Scene script records:
• • • • •

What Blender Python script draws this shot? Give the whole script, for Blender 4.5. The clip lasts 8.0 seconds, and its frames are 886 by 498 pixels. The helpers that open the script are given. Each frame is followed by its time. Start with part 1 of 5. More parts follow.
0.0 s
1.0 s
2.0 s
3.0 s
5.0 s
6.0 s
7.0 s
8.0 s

• • • • •

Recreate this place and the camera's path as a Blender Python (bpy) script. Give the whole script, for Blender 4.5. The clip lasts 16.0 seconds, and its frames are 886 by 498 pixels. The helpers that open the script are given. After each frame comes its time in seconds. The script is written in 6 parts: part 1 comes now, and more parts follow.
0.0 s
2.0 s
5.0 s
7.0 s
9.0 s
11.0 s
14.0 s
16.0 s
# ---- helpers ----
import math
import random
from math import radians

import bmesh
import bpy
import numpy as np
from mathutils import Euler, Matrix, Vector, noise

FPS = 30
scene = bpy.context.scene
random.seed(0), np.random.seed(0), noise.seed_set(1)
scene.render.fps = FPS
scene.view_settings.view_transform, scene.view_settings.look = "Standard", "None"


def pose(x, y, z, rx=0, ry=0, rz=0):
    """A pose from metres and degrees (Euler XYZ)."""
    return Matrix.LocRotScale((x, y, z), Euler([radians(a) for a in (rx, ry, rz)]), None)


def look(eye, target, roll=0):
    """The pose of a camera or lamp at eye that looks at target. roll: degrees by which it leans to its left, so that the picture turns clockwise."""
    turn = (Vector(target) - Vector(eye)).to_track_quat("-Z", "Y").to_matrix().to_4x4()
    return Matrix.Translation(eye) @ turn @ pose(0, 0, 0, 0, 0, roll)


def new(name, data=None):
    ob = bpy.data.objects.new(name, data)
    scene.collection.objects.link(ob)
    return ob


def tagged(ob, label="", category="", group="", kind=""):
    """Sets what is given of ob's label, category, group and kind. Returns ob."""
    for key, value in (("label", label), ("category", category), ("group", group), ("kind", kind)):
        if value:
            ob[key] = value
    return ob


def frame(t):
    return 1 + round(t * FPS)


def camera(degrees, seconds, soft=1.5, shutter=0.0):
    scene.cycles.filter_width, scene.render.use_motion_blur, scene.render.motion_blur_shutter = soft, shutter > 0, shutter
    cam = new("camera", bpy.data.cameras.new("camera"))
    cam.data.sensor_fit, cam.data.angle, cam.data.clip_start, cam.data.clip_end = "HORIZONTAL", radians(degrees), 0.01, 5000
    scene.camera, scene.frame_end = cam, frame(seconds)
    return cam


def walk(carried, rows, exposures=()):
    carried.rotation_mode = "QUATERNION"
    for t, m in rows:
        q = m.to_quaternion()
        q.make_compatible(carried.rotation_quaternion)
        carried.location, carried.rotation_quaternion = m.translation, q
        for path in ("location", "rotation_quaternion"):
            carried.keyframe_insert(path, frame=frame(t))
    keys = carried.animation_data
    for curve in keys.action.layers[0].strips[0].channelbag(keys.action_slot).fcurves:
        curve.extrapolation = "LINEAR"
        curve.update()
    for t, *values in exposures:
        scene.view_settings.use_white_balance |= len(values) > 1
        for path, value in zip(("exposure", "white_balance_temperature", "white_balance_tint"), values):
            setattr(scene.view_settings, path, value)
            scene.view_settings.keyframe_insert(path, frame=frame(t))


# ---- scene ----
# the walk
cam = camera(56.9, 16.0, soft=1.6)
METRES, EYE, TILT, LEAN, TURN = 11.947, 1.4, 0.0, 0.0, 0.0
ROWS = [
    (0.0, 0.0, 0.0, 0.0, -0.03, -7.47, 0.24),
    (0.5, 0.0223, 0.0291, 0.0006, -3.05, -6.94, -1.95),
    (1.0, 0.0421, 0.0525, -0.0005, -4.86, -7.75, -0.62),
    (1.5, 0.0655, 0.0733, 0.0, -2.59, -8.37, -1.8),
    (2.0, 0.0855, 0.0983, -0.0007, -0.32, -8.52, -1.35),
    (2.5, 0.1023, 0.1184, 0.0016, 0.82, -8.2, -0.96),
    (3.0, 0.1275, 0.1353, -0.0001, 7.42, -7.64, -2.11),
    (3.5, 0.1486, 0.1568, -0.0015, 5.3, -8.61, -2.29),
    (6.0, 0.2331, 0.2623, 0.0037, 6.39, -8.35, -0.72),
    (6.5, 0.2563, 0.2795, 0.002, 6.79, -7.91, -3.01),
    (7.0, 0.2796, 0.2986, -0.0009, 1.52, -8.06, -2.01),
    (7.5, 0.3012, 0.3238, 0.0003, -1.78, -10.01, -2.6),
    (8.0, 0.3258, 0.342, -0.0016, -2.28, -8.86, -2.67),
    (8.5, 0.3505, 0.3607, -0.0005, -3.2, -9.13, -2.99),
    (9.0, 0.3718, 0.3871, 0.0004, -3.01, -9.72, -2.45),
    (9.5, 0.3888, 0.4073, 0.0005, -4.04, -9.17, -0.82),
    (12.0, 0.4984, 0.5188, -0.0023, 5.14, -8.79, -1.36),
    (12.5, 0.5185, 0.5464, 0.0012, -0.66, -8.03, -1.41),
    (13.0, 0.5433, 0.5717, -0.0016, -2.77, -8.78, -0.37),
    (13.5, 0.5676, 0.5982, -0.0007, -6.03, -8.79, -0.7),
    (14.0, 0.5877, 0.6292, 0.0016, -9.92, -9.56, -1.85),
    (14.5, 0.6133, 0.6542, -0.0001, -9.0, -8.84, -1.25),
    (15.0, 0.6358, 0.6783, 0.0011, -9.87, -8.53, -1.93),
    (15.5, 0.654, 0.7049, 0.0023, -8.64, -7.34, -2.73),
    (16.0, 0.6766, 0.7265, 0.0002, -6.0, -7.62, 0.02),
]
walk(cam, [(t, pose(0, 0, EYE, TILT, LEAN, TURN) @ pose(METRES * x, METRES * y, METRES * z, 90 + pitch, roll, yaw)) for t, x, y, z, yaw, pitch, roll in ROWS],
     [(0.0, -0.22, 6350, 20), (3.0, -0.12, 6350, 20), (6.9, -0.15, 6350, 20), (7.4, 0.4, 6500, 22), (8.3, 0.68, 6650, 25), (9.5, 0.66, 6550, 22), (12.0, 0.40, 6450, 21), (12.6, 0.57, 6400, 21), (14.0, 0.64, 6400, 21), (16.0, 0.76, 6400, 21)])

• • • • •

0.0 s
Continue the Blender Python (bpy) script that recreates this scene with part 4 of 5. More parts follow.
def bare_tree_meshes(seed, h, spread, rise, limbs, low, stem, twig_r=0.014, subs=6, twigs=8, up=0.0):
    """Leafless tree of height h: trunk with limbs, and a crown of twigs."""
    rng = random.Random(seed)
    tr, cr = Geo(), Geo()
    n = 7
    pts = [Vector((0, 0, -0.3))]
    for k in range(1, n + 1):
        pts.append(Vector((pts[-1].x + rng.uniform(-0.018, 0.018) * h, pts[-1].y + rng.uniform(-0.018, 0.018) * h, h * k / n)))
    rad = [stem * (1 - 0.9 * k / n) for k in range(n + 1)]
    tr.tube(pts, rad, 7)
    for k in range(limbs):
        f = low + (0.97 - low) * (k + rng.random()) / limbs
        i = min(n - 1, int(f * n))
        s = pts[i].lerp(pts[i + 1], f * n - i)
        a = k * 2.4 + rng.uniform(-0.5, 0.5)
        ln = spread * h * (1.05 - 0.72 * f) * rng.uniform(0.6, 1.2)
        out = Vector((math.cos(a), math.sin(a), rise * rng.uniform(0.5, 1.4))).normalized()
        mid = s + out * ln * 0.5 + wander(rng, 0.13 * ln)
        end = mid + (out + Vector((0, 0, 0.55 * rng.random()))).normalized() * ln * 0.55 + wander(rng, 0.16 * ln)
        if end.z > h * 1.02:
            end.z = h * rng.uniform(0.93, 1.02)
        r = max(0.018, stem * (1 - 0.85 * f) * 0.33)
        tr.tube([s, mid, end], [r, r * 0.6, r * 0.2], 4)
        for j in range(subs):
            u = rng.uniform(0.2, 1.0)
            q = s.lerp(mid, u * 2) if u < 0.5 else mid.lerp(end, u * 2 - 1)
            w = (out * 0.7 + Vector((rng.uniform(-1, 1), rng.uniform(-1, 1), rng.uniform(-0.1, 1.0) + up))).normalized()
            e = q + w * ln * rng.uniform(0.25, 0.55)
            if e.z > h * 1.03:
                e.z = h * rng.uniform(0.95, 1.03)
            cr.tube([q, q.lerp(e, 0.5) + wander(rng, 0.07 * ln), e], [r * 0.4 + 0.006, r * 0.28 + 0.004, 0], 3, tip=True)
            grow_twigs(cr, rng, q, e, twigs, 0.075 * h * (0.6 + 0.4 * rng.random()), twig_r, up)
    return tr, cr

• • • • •

Short exercise: Filter the data for the string "name" and copy every line that has it.

Solution to this exercise:
def new(name, data=None):
    ob = bpy.data.objects.new(name, data)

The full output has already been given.